"The mingled dust of both armies"

Christopher Gardner

Christopher Gardner

Alumni who died in the war are listed chronologically by class year; Union ("USA" or "USV") and Confederate ("CSA") soldiers are intermingled. View full image

From the start, the memorial planning committee sought to appease Southern sensitivities. The committee originally adopted the South’s preferred appellation for the conflict, “the war between the states.” “The phrase ‘War of the Rebellion’ is in many ways accurate,” wrote Anson Phelps Stokes ’96, the University Secretary and a member of the planning committee, “but it is so distasteful to our Southern friends that it is out of the question.” Stokes suggested that “civil war” would be the most “unobjectionable,” and that was the title finally settled on.

Seeing the memorial as an aid to reconciliation, the committee was adamant that the memorial be centrally located. They agreed that the memorial should be “seen daily by the students” and “catch the eye of visitors.” The original 1865 proposal had called for a memorial chapel, but the committee settled on the corridor in the new “bicentennial buildings”—Commons, Woolsey Hall, and Memorial Hall—which had been constructed to commemorate Yale’s 200th anniversary in 1901.

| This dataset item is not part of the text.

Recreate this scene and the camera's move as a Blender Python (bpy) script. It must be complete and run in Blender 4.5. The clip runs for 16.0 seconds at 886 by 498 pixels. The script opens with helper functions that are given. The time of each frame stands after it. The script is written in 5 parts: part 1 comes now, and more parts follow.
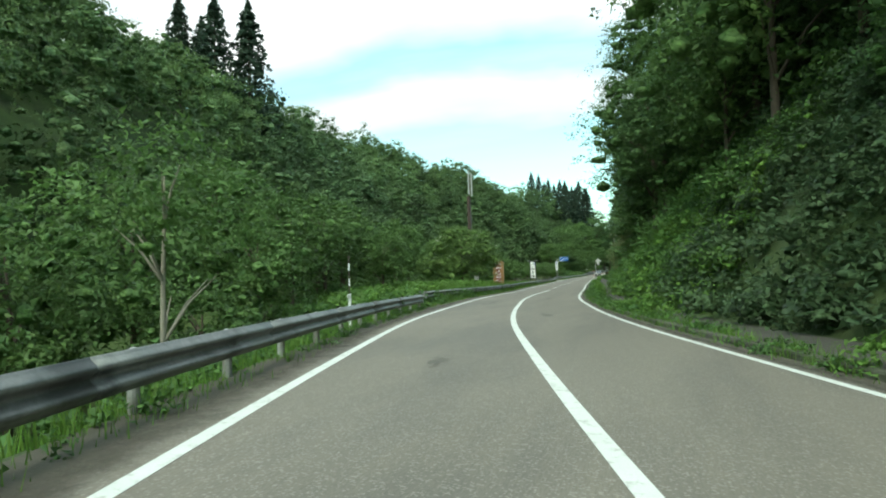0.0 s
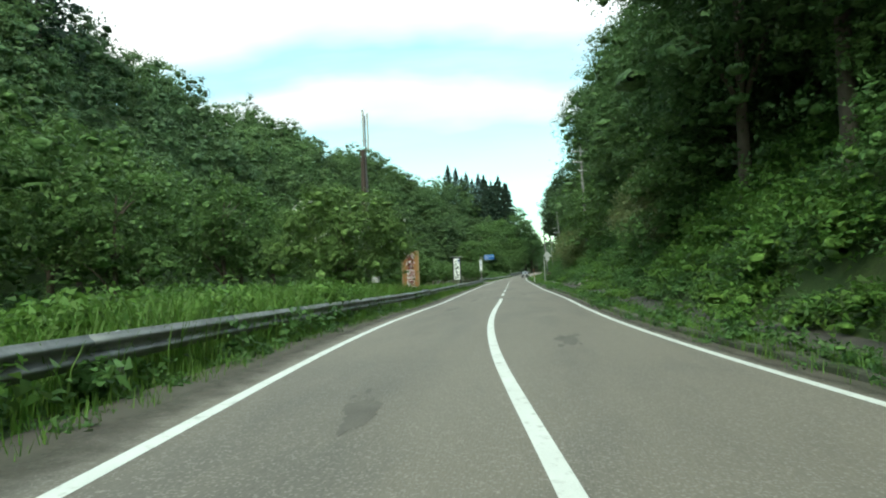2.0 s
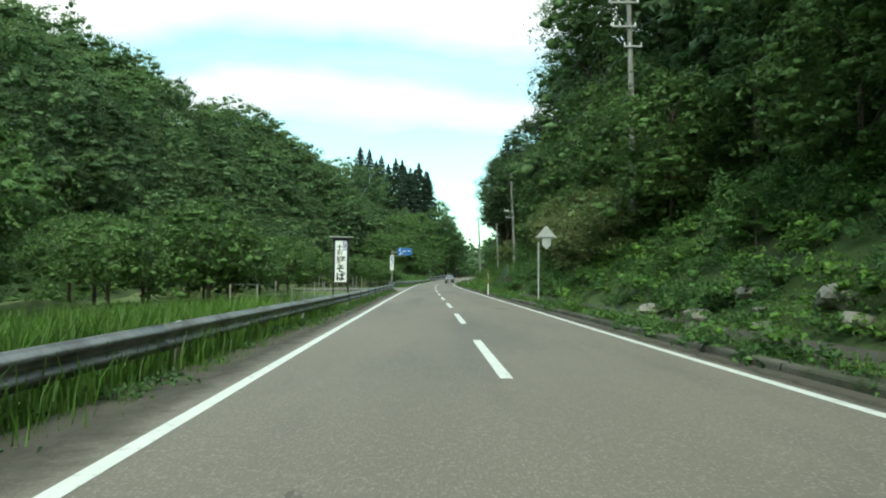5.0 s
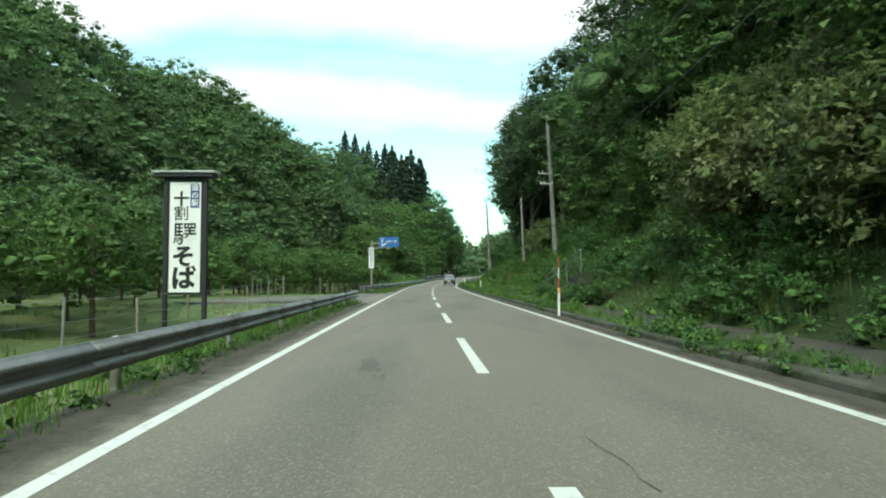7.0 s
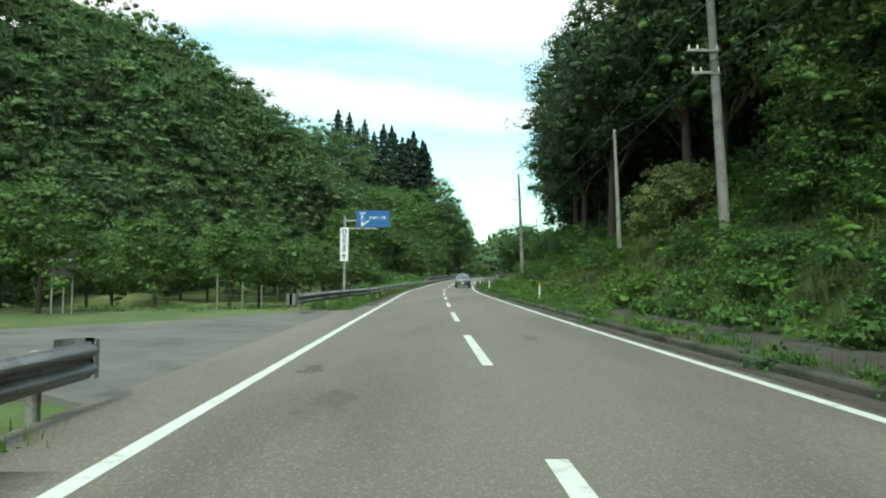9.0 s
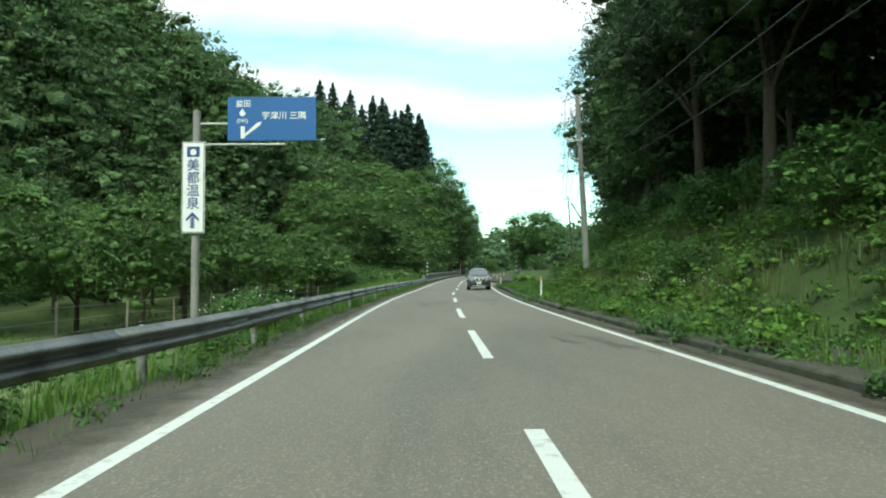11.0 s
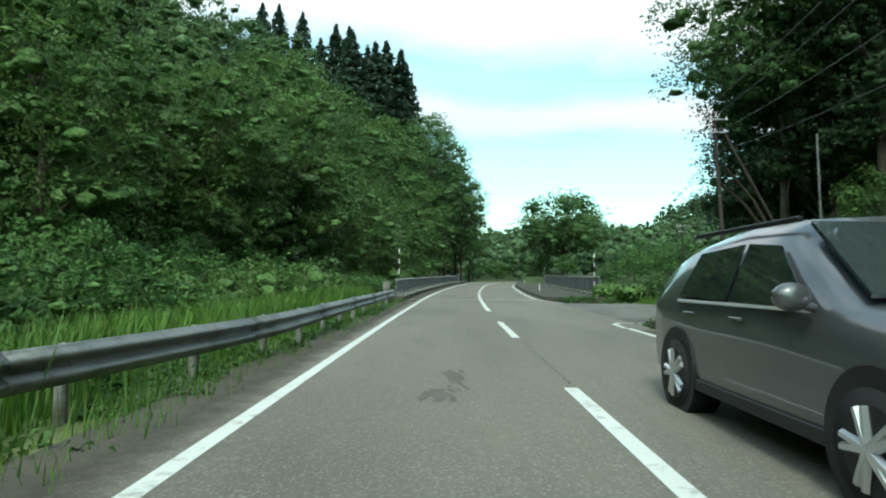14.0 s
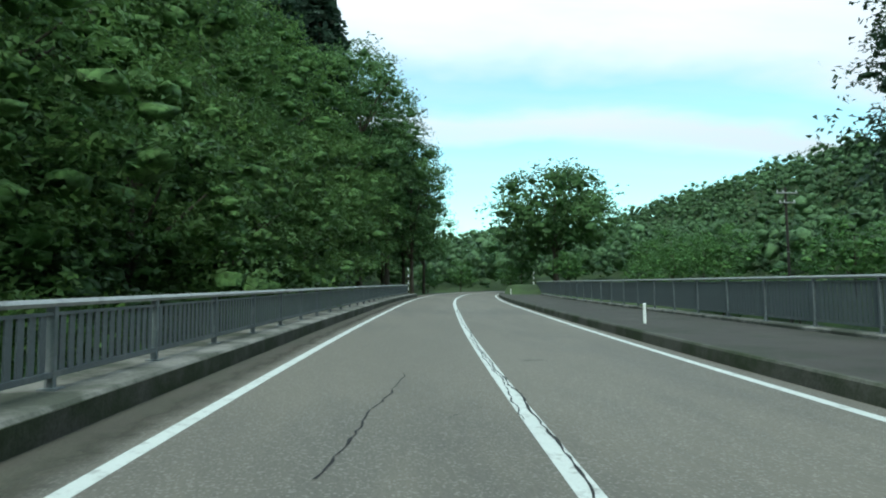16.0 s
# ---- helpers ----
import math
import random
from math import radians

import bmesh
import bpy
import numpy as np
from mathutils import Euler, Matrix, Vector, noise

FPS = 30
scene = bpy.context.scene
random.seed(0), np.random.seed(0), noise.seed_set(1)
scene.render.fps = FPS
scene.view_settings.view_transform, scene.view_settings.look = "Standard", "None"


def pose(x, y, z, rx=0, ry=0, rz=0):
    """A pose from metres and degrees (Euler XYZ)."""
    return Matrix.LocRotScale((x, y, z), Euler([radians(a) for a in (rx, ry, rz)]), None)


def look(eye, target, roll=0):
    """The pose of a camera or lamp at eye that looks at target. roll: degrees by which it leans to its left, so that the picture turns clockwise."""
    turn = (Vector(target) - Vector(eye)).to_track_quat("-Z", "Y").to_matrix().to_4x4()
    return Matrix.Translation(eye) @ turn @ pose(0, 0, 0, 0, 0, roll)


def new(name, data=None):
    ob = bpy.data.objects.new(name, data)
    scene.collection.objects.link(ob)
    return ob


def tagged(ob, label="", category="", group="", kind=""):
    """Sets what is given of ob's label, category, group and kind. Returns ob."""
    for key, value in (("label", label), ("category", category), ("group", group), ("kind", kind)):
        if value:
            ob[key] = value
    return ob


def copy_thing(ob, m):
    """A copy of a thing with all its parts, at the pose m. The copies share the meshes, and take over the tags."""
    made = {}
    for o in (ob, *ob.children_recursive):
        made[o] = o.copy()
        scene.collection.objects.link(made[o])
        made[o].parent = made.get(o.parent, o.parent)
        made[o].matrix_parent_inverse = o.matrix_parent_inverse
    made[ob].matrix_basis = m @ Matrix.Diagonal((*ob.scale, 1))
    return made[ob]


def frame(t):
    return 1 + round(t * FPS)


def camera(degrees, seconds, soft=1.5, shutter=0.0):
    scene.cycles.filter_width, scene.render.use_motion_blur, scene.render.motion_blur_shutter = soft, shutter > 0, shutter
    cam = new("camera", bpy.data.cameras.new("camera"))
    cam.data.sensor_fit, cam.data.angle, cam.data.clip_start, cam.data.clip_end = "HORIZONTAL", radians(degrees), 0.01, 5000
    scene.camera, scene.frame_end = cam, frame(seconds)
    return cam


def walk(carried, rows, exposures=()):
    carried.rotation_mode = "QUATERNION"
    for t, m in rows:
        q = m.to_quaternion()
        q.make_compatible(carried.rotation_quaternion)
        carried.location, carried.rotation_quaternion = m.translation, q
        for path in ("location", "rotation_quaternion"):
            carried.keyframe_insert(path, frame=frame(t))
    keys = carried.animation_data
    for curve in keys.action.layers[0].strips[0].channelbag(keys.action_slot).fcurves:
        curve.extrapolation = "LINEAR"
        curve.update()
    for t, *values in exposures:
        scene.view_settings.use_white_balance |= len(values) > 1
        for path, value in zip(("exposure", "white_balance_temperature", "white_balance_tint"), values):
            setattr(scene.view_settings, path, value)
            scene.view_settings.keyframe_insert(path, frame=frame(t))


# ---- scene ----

The committee debated for months over how to list the Confederate names and struggled to think of ways to obscure Yale’s overwhelmingly Union affiliation. In the end, the 114 Union dead and 54 Confederate dead were intermingled, listed together chronologically by class year. One point of disagreement, ultimately settled in the Southerners’ favor, was whether to include the Confederate soldiers’ military ranks and titles. To committee member William Gordon, the question was a simple one: “The soldiers of the South … believed in their cause and died in defense of the faith that was in them. If this fact is to be ignored, their names upon a Yale memorial will be a mockery—if not an insult.” Yale’s memorial must not only list the Confederate dead, but also pay tribute to their military service. (Seven years later, Princeton, which had nearly equal numbers of Union and Confederate dead, dedicated a memorial that listed only the names of the fallen, without indicating the side on which they had fought.)

Yet the cause for which that service was rendered had to remain unspecified. As Gordon put it, the idea behind including Yale men from the North and South was to “embody and recognize the fact that each was true to his principles and each deserved equal tribute of praise and that Yale University wished to proclaim this fact to the world, that the mingled dust of both armies created a solid foundation for the future of the nation.” Therefore the memorial should note simply that each man died for what he believed in, Gordon argued, and keep silent on the content of those beliefs: “Anything intended or capable of being construed into recognition or endorsement of either Federal or Confederate beliefs will destroy the keynote of the whole affair.”

These arguments prevailed in the committee. The memorial includes no mention of slavery or emancipation; its dedication expresses only the hopes that the soldiers’ “high devotion” may live in all of Yale’s students, and that “the bonds which now unite the land may endure.” At a university whose motto is “Light and Truth,” the memorial shrouds the causes of the great war in darkness, giving way to the national determination to forget.

But forgetting can be dangerous. “I am not indifferent to the claims of a general forgetfulness,” said Frederick Douglass in 1894, “but whatever else I may forget, I shall never forget the difference between those who fought for liberty and those who fought for slavery; between those who fought to save the Republic and those who fought to destroy it.” As he watched the two sides “shaking hands over the bloody chasm,” he despaired: “If this war is to be forgotten, I ask in the name of all things sacred what shall men remember?”

Douglass’s fears have, in some sense, come true. Today, 150 years after the start of the war, the nation continues to argue about its causes. Even as Yale’s memorial aided the spirit of reconciliation that was necessary for the country to move forward, it likewise promoted the tendency to forgetfulness that makes today’s political battles more contentious, that insists that both sides were righteous, that overlooks the central role played by the question of human bondage.

Indeed, the memorial itself—at least as a specific tribute to the Civil War—is largely forgotten; its anodyne character allowed the university to subsequently expand it by adding the names of Yale dead from every war America has fought, including the Revolution. The inscriptions the committee argued over for years have been worn down to near-illegibility, and they are often hidden altogether by floor mats. David Blight could have been writing about Yale’s own monument when he described the move toward national reconciliation as above all else “a story of how in American culture romance triumphed over reality, sentimental remembrance won over ideological memory.”